DATA SECTION
— START —
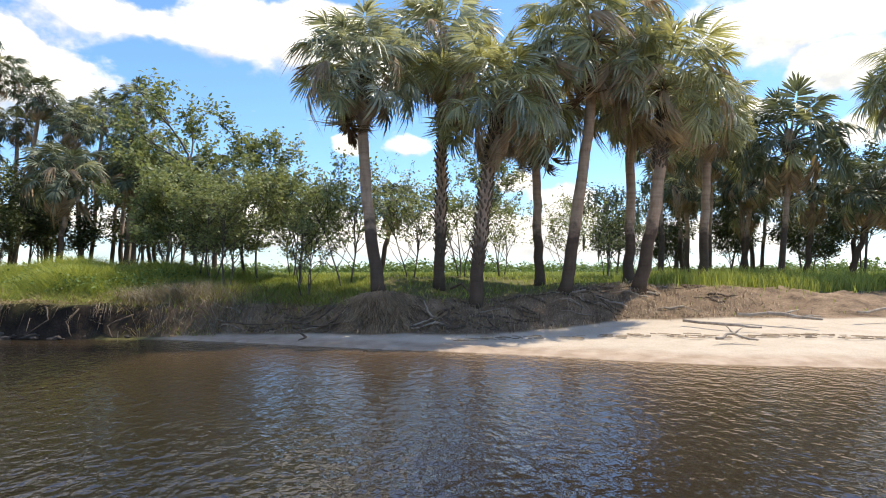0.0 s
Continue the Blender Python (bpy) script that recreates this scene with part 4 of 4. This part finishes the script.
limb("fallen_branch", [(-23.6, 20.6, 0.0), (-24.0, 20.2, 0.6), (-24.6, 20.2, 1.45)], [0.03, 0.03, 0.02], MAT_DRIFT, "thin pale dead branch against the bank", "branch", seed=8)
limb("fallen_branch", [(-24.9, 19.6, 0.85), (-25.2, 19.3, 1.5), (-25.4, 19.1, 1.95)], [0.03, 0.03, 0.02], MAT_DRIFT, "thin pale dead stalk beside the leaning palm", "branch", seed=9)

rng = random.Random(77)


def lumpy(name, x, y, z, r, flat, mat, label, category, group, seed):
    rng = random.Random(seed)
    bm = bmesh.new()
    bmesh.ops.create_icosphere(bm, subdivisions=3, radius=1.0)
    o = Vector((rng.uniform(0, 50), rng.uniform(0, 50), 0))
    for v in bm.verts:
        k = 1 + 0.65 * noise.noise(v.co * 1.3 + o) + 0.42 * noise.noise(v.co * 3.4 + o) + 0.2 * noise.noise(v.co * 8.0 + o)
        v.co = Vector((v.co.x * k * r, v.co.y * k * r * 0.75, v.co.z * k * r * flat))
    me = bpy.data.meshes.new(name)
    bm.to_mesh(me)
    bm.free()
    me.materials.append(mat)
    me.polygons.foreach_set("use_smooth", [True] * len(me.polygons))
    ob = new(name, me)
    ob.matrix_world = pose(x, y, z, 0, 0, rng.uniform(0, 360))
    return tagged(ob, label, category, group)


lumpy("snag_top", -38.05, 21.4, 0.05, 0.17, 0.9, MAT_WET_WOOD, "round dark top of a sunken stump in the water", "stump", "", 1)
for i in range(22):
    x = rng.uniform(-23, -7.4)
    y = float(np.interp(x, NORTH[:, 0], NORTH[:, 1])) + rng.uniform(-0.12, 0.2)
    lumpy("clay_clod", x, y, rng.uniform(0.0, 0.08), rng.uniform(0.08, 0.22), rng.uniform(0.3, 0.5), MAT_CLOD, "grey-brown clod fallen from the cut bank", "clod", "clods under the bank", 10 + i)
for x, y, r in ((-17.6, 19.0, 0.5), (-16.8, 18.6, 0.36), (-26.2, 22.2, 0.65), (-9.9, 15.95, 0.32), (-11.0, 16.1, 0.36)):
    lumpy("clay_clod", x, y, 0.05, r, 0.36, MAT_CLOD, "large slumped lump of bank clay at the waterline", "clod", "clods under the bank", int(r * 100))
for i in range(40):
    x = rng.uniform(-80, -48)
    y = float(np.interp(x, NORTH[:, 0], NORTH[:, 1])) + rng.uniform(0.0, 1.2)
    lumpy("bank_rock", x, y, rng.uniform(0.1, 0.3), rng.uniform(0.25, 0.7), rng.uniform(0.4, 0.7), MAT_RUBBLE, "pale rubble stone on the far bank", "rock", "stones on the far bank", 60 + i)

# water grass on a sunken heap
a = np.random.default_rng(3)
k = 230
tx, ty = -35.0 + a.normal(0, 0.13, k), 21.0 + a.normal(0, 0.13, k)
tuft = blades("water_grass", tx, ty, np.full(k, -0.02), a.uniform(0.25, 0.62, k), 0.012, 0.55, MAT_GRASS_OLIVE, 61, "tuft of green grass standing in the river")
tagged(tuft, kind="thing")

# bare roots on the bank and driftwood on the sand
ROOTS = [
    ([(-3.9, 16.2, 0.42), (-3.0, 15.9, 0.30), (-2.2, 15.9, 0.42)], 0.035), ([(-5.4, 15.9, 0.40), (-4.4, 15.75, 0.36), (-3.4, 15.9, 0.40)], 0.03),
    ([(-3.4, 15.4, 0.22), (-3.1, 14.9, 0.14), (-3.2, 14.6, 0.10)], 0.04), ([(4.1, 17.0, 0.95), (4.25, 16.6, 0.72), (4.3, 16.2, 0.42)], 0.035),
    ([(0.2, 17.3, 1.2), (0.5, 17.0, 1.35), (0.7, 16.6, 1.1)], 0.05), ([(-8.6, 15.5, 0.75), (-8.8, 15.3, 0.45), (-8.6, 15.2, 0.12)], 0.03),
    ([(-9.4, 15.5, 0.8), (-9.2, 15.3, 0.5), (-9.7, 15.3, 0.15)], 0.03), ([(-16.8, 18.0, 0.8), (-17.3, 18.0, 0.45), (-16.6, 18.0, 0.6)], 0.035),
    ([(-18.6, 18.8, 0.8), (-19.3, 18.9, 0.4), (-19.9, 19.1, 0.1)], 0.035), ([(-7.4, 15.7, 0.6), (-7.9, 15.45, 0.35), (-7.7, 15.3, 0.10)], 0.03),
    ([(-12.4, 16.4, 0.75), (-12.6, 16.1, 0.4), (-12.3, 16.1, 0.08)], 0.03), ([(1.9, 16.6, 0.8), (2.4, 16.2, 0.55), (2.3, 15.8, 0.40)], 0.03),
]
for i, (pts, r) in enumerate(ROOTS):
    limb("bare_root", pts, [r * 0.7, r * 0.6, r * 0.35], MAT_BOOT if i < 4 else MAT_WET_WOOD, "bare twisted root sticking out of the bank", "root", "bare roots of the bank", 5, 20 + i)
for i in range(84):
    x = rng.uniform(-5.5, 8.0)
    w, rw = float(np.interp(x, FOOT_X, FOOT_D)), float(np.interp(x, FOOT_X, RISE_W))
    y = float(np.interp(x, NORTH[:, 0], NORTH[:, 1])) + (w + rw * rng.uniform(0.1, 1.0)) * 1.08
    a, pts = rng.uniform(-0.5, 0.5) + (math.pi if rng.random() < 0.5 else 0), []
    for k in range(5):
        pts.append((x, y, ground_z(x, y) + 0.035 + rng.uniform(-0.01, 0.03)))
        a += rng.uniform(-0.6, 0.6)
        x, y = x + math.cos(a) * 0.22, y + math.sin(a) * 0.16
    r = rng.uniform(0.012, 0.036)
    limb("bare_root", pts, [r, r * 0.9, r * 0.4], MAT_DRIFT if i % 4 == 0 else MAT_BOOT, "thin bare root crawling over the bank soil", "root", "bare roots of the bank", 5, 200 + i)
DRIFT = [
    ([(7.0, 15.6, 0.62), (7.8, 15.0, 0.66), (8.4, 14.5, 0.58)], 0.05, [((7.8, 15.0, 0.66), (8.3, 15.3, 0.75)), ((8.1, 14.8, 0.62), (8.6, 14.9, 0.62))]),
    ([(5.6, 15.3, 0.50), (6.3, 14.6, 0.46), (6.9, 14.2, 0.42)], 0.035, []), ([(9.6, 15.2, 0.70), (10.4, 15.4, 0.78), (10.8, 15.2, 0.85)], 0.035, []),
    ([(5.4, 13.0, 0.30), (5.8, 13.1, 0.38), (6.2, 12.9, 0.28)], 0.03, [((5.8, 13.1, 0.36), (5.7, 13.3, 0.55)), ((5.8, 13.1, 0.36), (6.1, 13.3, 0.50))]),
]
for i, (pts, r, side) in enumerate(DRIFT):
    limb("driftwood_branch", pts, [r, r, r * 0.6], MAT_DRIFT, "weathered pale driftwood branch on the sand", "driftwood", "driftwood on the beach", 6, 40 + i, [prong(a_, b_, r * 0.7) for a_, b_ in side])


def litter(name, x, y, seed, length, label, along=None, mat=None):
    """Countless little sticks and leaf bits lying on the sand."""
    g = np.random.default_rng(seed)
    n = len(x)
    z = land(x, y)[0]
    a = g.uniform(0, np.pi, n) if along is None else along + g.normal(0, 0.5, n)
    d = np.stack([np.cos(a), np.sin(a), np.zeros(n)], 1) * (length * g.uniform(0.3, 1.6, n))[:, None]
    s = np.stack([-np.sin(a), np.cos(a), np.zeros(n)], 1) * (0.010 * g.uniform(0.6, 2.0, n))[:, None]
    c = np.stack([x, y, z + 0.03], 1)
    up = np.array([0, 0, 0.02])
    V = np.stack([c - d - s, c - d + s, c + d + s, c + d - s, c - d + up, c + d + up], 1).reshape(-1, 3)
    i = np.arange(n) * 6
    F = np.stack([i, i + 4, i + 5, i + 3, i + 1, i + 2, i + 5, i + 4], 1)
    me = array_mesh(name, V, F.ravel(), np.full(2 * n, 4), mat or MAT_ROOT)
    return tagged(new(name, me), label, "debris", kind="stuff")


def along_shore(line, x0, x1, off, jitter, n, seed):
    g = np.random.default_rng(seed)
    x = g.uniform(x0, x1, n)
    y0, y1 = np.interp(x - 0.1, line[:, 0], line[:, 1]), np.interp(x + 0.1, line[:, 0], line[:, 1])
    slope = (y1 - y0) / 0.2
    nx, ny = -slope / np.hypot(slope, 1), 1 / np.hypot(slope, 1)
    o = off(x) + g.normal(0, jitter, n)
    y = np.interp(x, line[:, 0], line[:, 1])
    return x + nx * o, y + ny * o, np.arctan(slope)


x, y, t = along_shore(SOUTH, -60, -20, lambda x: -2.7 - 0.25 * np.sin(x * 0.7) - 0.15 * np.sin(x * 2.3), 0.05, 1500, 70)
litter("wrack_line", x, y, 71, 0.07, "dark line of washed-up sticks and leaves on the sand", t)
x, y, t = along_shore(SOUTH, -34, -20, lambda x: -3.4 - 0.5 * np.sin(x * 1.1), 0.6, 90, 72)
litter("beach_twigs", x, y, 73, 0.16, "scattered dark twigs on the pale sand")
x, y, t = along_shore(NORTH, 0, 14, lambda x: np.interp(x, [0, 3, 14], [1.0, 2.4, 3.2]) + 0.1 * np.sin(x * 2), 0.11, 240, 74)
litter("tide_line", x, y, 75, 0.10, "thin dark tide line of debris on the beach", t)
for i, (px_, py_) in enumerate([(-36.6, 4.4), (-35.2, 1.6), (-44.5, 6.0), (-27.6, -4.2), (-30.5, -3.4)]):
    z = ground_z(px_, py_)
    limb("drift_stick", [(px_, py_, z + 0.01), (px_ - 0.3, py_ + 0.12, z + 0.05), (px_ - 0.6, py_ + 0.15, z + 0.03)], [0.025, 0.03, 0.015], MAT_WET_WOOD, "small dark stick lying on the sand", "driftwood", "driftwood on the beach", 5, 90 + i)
— END —
SHORT PROBLEM
Return the material line for line, from its beginning to the line that contains "rng = random.Random(77)", with the pictures left out.

TASK RESPONSE
0.0 s
Continue the Blender Python (bpy) script that recreates this scene with part 4 of 4. This part finishes the script.
limb("fallen_branch", [(-23.6, 20.6, 0.0), (-24.0, 20.2, 0.6), (-24.6, 20.2, 1.45)], [0.03, 0.03, 0.02], MAT_DRIFT, "thin pale dead branch against the bank", "branch", seed=8)
limb("fallen_branch", [(-24.9, 19.6, 0.85), (-25.2, 19.3, 1.5), (-25.4, 19.1, 1.95)], [0.03, 0.03, 0.02], MAT_DRIFT, "thin pale dead stalk beside the leaning palm", "branch", seed=9)

rng = random.Random(77)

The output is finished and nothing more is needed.